Reformist and hardliner head to run-off in Iran presidential election
Jun 30, 2024
Tehran [Iran], June 30: Reformist candidate Masoud Pezeshkian and conservative hardliner Saeed Jalili will go to a run-off in Iran's presidential election next week, after record low turnout in the first round.
Pezeshkian received 42.5% of the vote and Jalili followed at 38.7%.
As neither achieved an absolute majority, the run-off will take place on July 5, the country's electoral authority said.
There were two other candidates in the race: current parliamentary speaker Mohammad Bagher Ghalibaf garnered nearly 14% of the vote while cleric Mostafa Pourmohammadi got less than 1%.
Some 61 million voters in Iran were eligible to elect a successor to hardliner Ebrahim Raisi on Friday, after he died in a helicopter crash in May.
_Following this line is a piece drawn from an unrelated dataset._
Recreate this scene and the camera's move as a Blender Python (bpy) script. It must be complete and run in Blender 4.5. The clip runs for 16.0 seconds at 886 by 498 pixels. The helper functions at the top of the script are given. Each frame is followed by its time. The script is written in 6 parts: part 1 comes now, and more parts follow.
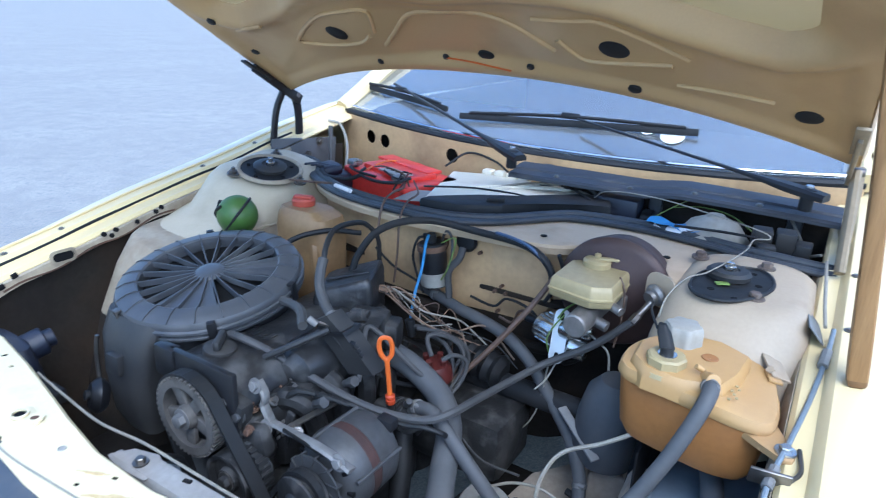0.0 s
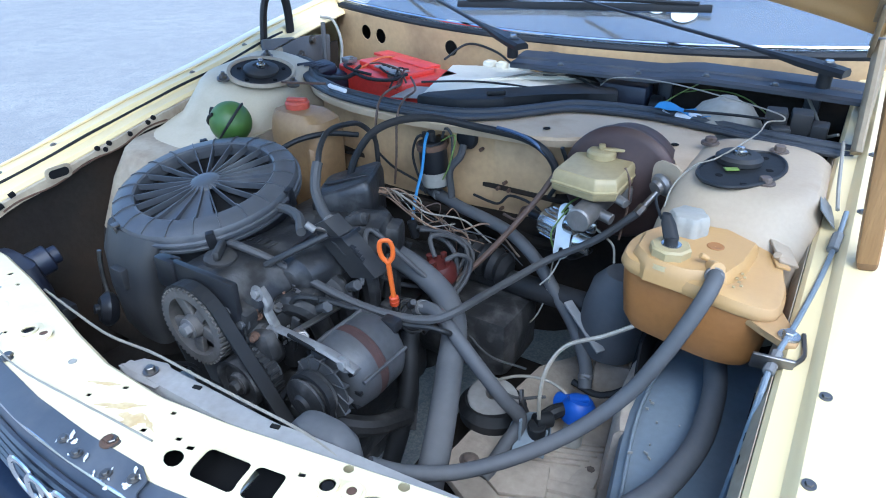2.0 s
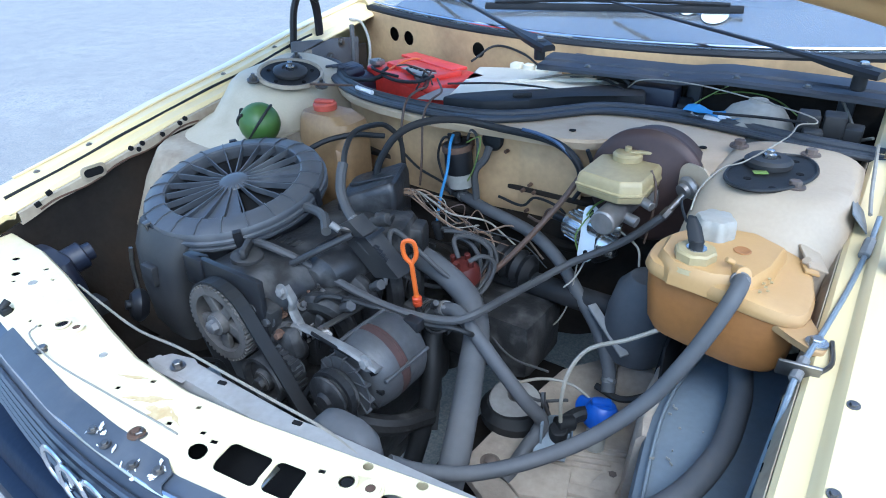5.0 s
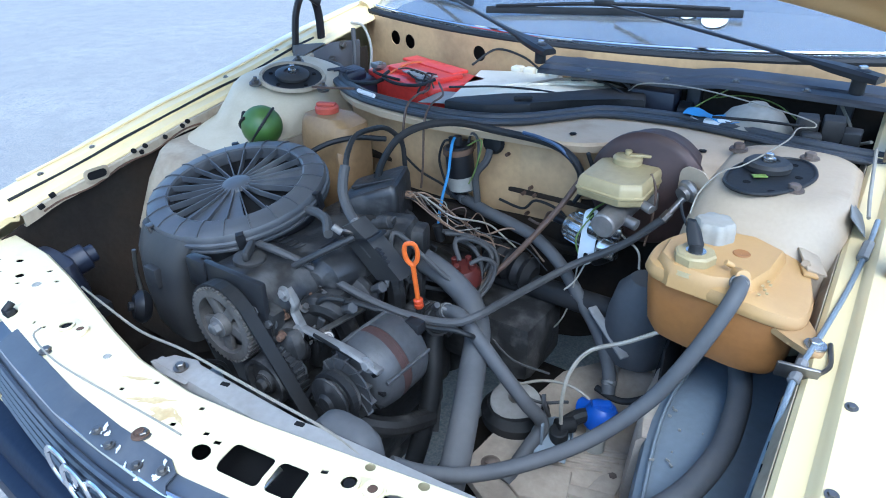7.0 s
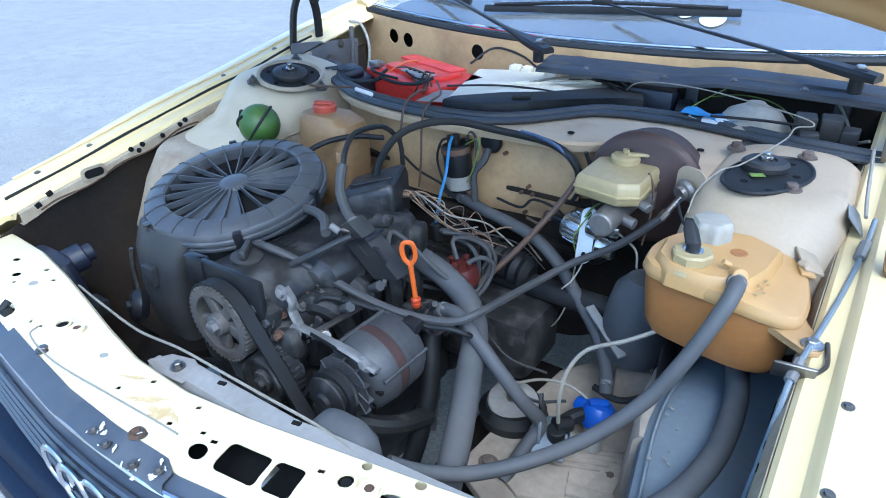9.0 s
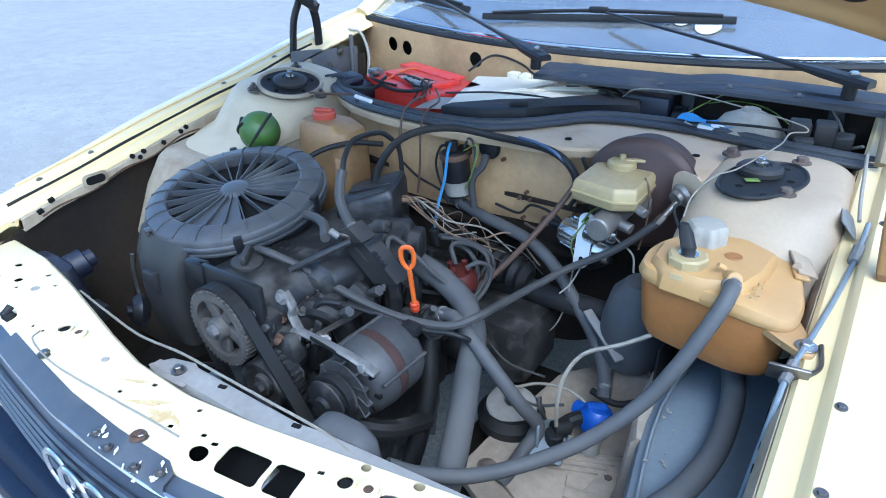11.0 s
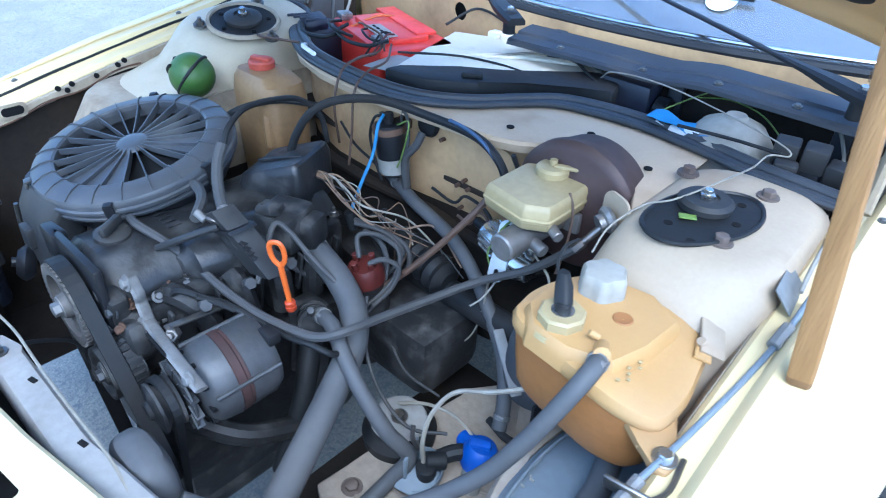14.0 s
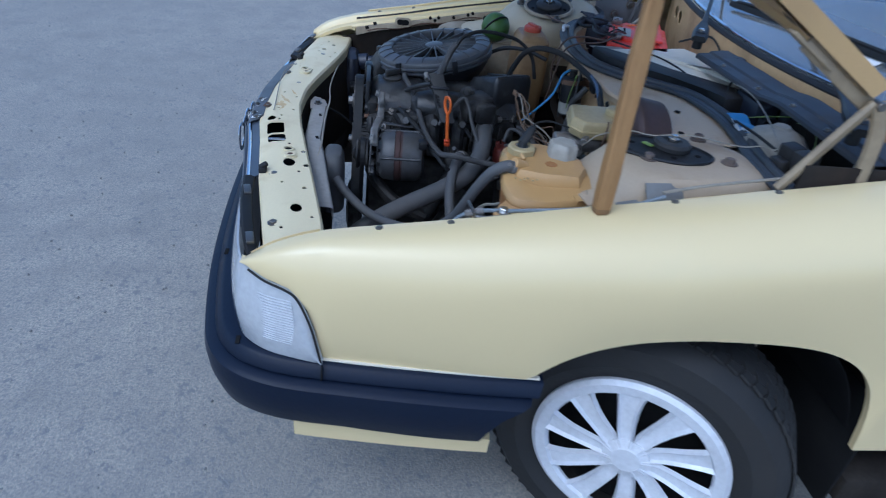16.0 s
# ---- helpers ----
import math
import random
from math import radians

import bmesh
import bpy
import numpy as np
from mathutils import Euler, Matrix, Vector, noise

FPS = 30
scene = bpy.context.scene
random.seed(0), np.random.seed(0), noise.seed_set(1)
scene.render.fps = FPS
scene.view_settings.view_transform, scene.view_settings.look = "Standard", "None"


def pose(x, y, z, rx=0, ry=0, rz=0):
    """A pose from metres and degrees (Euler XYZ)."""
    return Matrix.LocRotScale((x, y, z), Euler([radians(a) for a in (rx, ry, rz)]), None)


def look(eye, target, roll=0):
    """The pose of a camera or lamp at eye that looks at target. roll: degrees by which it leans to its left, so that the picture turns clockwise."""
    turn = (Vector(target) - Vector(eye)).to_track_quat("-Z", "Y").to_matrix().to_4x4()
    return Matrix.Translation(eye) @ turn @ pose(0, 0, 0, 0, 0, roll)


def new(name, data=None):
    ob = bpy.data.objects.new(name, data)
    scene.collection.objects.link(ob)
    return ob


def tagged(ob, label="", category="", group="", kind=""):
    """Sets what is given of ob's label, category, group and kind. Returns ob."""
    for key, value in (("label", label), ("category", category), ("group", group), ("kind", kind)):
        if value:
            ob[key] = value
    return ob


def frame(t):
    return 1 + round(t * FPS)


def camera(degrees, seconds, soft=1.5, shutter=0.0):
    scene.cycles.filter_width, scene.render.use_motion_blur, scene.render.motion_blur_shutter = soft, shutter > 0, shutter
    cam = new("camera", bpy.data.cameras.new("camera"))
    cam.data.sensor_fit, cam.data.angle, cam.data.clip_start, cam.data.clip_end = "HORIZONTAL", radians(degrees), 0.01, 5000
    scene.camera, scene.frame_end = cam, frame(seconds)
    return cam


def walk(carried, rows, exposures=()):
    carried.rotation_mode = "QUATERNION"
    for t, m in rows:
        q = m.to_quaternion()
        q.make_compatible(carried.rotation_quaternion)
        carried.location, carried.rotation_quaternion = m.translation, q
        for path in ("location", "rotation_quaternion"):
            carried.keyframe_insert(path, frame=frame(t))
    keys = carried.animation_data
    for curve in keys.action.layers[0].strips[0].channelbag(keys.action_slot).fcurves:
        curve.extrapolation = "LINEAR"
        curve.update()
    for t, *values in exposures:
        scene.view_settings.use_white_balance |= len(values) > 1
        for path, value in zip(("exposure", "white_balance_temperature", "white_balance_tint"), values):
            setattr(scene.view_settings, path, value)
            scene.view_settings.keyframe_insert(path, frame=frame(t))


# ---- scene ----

Out of a total of 80 candidates, the Guardian Council, a powerful Islamic supervisory body that vets the hopefuls, had only authorized six candidates for the election.
Two of six later withdrew, leaving three conservatives and the one more moderate candidate, Pezeshkian. Jalili is a loyal supporter of the leaders at the top of the Islamic Republic's system of power.
After the results were announced, Ghalibaf pledged his support to Jalili. In a statement published by state news agency IRNA, he asked his backers to help prevent Pezeshkian coming to power.